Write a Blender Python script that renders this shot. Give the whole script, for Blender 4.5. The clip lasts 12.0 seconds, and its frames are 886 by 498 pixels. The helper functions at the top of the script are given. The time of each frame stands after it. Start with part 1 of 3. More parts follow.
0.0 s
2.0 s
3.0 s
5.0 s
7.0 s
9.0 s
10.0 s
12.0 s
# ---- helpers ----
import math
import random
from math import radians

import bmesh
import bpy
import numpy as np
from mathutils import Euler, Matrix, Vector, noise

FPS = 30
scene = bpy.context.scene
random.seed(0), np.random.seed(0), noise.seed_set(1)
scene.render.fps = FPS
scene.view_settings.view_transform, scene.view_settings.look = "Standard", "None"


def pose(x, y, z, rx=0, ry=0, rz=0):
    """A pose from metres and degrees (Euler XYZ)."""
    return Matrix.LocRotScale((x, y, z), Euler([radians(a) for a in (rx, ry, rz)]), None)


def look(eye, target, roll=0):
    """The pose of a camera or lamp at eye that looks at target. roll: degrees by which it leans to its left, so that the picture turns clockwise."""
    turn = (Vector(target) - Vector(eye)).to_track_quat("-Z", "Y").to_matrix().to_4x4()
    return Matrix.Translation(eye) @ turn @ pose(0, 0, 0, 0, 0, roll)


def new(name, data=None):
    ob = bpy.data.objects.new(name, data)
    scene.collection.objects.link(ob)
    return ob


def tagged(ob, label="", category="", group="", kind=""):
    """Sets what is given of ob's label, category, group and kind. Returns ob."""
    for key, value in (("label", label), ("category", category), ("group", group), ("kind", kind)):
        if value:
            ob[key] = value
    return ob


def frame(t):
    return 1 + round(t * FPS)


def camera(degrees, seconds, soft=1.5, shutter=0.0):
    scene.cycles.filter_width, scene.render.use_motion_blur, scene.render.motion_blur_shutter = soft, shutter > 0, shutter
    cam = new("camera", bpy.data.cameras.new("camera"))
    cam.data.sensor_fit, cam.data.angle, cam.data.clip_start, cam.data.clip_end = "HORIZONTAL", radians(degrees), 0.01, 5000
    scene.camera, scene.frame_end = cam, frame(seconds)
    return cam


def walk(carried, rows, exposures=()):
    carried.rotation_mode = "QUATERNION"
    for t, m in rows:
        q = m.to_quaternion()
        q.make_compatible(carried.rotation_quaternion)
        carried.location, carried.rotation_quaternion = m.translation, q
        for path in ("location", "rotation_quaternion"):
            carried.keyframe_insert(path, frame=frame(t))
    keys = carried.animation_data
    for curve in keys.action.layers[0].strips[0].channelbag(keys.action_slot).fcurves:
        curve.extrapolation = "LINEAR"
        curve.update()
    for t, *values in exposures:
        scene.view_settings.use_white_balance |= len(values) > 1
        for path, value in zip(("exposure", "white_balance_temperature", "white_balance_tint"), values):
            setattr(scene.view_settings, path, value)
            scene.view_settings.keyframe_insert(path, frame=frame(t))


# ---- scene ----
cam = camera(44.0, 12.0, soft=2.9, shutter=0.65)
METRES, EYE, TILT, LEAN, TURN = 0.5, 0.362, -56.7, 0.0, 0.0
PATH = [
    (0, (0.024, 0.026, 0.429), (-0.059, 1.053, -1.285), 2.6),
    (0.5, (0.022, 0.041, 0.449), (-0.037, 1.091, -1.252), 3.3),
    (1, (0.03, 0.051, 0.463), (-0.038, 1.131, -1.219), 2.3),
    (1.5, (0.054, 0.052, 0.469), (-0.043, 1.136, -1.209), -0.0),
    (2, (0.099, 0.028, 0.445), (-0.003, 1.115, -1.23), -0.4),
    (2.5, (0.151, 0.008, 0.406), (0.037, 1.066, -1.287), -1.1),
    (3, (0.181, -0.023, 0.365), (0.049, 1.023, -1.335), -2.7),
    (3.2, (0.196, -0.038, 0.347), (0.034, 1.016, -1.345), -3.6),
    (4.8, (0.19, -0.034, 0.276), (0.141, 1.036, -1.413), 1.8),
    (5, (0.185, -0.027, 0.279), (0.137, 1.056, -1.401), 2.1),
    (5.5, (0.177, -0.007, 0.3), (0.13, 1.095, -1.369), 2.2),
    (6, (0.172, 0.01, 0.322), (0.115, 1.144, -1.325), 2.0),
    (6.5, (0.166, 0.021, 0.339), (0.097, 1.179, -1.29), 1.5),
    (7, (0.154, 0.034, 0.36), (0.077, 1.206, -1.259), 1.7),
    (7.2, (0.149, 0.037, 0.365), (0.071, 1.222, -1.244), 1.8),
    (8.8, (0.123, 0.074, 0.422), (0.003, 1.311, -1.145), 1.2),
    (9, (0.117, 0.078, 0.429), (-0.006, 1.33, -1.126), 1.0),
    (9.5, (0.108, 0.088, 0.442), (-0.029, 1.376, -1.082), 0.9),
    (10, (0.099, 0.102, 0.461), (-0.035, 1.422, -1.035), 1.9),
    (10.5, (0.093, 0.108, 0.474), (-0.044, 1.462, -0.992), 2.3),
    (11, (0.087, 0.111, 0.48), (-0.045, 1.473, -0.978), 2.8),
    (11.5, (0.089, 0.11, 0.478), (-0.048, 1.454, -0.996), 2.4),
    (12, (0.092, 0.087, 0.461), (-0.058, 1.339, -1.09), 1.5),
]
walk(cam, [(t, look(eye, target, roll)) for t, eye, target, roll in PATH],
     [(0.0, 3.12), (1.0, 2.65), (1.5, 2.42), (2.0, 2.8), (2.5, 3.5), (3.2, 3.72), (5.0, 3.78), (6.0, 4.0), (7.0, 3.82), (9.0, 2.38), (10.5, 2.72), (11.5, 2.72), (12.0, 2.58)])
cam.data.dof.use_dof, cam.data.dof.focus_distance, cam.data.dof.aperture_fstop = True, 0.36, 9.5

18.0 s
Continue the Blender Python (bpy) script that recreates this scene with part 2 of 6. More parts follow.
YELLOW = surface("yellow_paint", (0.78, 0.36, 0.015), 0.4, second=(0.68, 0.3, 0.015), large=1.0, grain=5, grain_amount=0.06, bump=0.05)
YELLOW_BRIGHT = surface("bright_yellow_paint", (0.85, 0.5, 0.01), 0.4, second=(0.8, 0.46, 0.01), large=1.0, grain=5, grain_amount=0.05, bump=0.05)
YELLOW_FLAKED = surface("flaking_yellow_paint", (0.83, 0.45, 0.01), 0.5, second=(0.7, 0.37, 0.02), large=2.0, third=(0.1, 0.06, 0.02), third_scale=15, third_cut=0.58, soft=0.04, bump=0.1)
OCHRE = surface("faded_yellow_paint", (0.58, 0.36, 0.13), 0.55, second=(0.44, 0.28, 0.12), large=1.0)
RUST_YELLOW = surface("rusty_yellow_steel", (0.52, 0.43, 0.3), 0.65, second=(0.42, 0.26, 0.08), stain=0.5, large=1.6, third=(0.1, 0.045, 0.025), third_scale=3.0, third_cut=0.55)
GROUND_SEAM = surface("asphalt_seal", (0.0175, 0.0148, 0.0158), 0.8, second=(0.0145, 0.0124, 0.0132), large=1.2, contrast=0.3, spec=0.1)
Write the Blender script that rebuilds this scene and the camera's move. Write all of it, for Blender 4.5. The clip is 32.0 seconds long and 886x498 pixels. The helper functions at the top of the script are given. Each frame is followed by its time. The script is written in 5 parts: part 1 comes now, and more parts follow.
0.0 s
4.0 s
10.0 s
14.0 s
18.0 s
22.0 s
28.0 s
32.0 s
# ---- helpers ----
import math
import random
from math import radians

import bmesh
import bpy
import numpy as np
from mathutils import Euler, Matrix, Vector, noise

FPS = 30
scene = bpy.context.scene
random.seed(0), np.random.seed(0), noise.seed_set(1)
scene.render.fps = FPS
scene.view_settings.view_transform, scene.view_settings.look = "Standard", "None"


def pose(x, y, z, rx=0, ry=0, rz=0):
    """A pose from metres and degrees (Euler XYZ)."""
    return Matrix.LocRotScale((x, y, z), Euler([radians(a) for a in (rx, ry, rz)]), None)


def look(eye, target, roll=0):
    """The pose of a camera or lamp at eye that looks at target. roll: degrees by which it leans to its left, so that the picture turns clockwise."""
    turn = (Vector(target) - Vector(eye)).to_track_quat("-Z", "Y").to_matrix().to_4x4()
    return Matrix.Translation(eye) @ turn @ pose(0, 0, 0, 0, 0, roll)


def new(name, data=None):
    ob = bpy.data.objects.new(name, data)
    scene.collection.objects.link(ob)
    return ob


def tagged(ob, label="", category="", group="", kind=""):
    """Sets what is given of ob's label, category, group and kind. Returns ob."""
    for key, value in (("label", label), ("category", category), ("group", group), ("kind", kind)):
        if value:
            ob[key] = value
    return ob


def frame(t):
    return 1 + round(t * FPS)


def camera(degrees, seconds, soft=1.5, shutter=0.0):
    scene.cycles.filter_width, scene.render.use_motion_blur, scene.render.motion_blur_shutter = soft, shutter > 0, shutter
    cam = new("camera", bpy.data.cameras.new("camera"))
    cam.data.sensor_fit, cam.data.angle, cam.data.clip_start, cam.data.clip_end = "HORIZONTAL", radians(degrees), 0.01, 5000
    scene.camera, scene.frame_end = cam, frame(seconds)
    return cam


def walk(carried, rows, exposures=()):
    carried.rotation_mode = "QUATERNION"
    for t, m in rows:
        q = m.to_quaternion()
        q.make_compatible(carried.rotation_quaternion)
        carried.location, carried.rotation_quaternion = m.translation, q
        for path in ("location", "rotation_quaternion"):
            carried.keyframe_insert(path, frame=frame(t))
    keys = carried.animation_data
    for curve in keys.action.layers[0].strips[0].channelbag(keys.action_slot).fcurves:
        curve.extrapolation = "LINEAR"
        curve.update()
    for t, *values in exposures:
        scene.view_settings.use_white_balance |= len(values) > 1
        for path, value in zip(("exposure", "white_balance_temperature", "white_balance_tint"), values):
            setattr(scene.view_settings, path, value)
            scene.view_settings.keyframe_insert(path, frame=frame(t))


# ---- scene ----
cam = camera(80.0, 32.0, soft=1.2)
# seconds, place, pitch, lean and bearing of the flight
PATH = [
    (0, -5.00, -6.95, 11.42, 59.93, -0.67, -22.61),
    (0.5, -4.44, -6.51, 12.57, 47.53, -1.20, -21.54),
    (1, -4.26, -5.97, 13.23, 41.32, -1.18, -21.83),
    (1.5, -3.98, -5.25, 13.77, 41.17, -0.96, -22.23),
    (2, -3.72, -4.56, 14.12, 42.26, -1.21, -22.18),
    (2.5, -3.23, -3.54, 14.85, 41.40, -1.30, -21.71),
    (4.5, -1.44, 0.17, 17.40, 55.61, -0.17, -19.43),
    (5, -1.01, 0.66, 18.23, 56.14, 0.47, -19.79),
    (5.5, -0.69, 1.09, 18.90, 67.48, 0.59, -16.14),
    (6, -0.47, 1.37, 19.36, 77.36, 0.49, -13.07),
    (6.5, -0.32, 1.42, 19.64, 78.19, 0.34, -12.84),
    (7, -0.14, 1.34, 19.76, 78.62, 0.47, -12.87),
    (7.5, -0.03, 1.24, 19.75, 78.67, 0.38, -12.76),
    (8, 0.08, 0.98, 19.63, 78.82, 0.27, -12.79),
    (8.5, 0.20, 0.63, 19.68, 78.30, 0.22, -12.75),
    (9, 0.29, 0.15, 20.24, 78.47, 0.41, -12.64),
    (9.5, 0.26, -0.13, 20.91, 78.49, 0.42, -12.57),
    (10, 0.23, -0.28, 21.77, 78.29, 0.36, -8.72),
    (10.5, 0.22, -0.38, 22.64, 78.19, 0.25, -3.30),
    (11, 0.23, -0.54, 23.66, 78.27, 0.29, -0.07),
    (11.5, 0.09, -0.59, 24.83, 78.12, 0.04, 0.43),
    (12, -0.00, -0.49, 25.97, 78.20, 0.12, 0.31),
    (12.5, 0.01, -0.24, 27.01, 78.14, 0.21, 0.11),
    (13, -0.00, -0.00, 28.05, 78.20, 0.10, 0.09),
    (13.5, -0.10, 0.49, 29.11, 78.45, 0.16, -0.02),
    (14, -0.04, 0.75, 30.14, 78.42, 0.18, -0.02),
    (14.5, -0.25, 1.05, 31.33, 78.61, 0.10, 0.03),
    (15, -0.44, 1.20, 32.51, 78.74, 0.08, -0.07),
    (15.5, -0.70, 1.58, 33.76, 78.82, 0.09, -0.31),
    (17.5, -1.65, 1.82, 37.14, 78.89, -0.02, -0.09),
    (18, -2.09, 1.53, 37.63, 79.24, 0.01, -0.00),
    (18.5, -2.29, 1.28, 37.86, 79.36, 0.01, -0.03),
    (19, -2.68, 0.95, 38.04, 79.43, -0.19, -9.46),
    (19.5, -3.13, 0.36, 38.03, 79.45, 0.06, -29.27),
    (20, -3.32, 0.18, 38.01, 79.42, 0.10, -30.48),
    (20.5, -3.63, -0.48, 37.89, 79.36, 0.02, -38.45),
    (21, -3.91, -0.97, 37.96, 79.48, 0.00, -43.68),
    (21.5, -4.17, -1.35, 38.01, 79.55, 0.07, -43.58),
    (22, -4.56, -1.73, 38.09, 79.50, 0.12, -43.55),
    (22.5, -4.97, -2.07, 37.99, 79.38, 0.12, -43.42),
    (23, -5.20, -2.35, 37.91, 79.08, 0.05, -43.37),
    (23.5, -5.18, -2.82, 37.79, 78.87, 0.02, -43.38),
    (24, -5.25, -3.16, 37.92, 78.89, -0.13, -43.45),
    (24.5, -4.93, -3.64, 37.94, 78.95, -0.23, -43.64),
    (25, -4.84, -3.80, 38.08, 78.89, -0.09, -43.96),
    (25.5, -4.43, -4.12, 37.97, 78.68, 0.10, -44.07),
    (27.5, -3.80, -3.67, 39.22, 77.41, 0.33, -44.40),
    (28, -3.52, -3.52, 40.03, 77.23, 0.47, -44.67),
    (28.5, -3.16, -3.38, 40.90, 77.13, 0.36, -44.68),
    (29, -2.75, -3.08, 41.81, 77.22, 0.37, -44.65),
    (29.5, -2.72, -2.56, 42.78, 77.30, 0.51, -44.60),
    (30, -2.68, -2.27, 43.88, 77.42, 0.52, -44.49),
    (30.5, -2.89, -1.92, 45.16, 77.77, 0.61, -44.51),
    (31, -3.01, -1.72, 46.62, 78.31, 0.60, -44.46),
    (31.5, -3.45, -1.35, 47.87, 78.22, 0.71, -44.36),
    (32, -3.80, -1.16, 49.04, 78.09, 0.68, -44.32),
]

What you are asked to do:
Gather and return every line that holds the string "Python".

Solution to the problem:
Write a Blender Python script that renders this shot. Give the whole script, for Blender 4.5. The clip lasts 12.0 seconds, and its frames are 886 by 498 pixels. The helper functions at the top of the script are given. The time of each frame stands after it. Start with part 1 of 3. More parts follow.
Continue the Blender Python (bpy) script that recreates this scene with part 2 of 6. More parts follow.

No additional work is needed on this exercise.